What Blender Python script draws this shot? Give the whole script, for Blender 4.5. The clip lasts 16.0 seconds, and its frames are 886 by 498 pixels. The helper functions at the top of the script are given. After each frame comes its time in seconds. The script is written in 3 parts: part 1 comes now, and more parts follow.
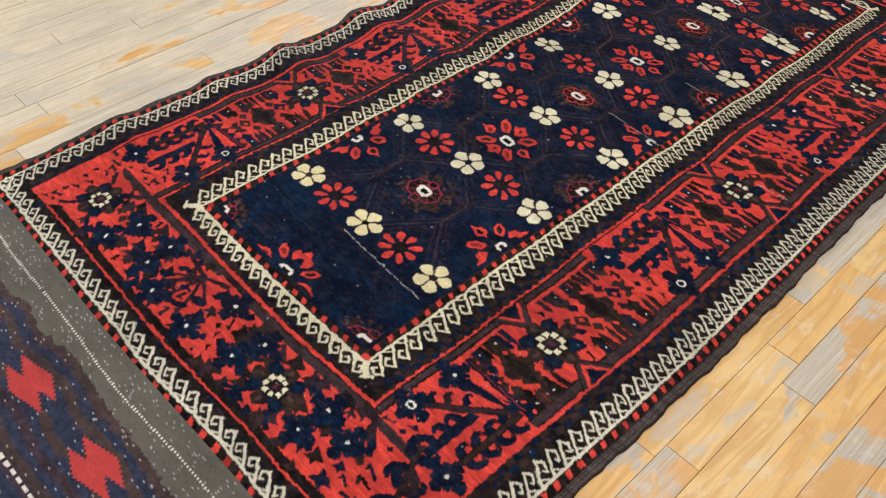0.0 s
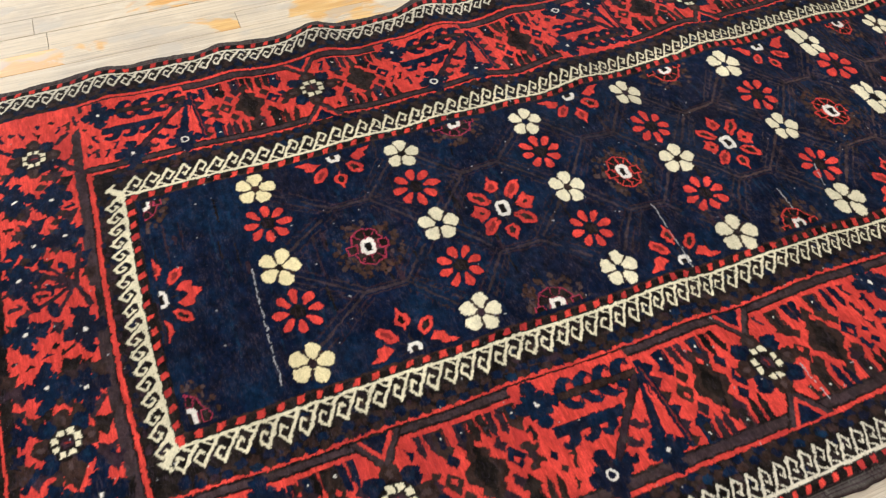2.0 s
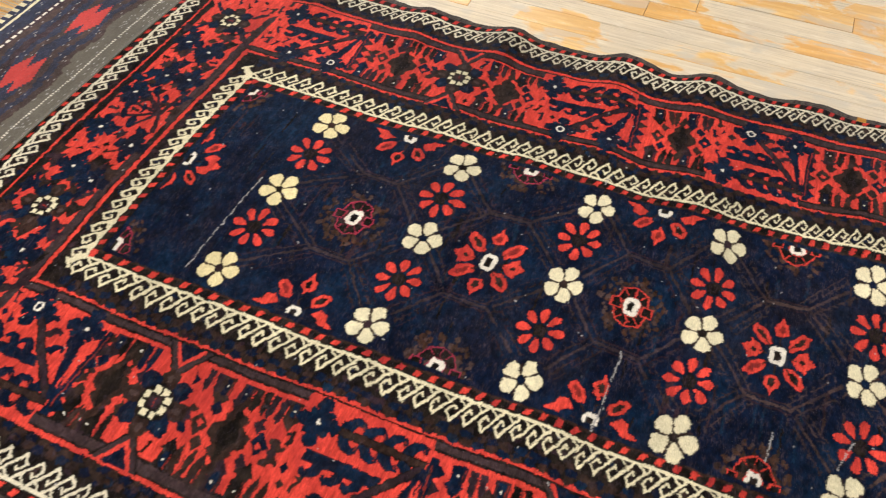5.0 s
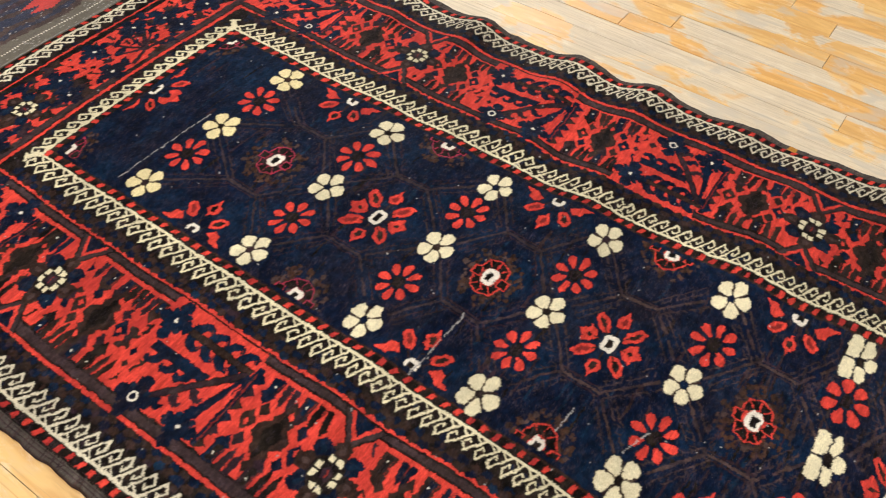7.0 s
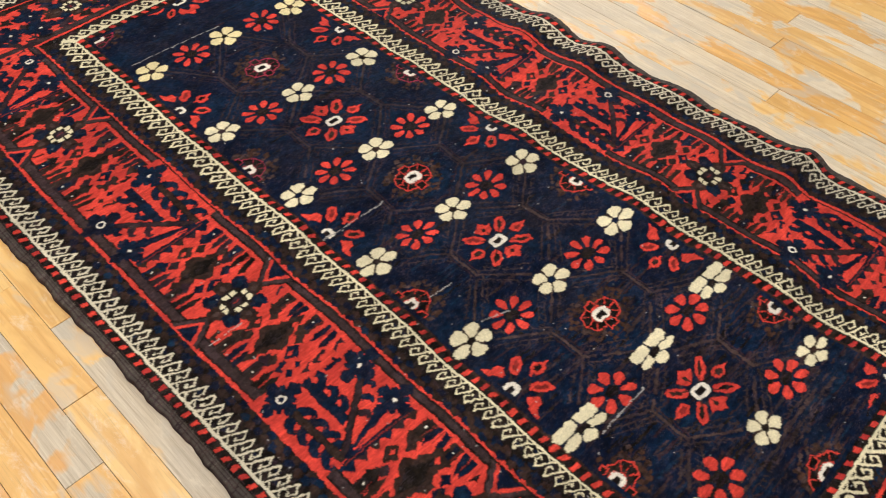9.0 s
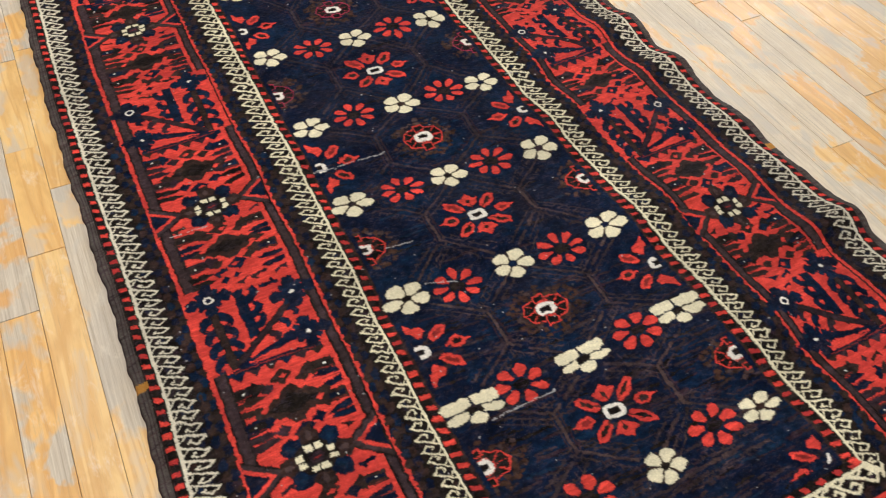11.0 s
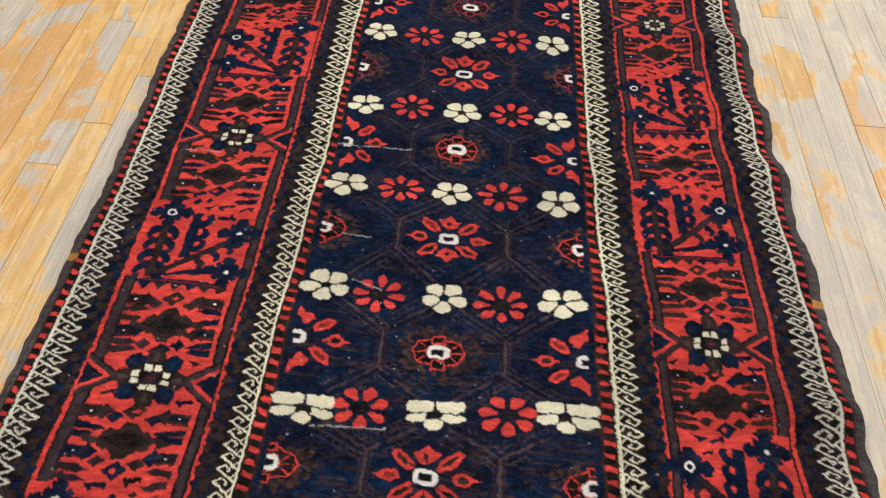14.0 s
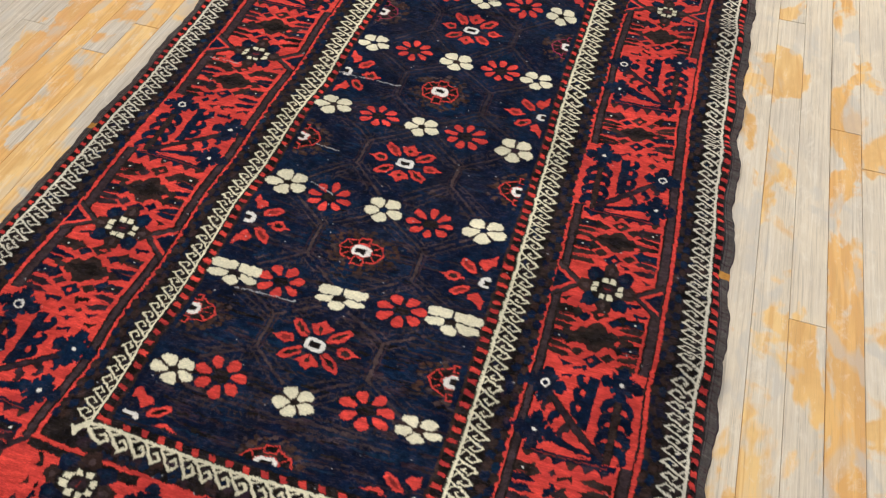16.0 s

## Problem to solve
Copy out the listing exactly as it stands, but not the pictures.

## Solution to this task
What Blender Python script draws this shot? Give the whole script, for Blender 4.5. The clip lasts 16.0 seconds, and its frames are 886 by 498 pixels. The helper functions at the top of the script are given. After each frame comes its time in seconds. The script is written in 3 parts: part 1 comes now, and more parts follow.
0.0 s
2.0 s
5.0 s
7.0 s
9.0 s
11.0 s
14.0 s
16.0 s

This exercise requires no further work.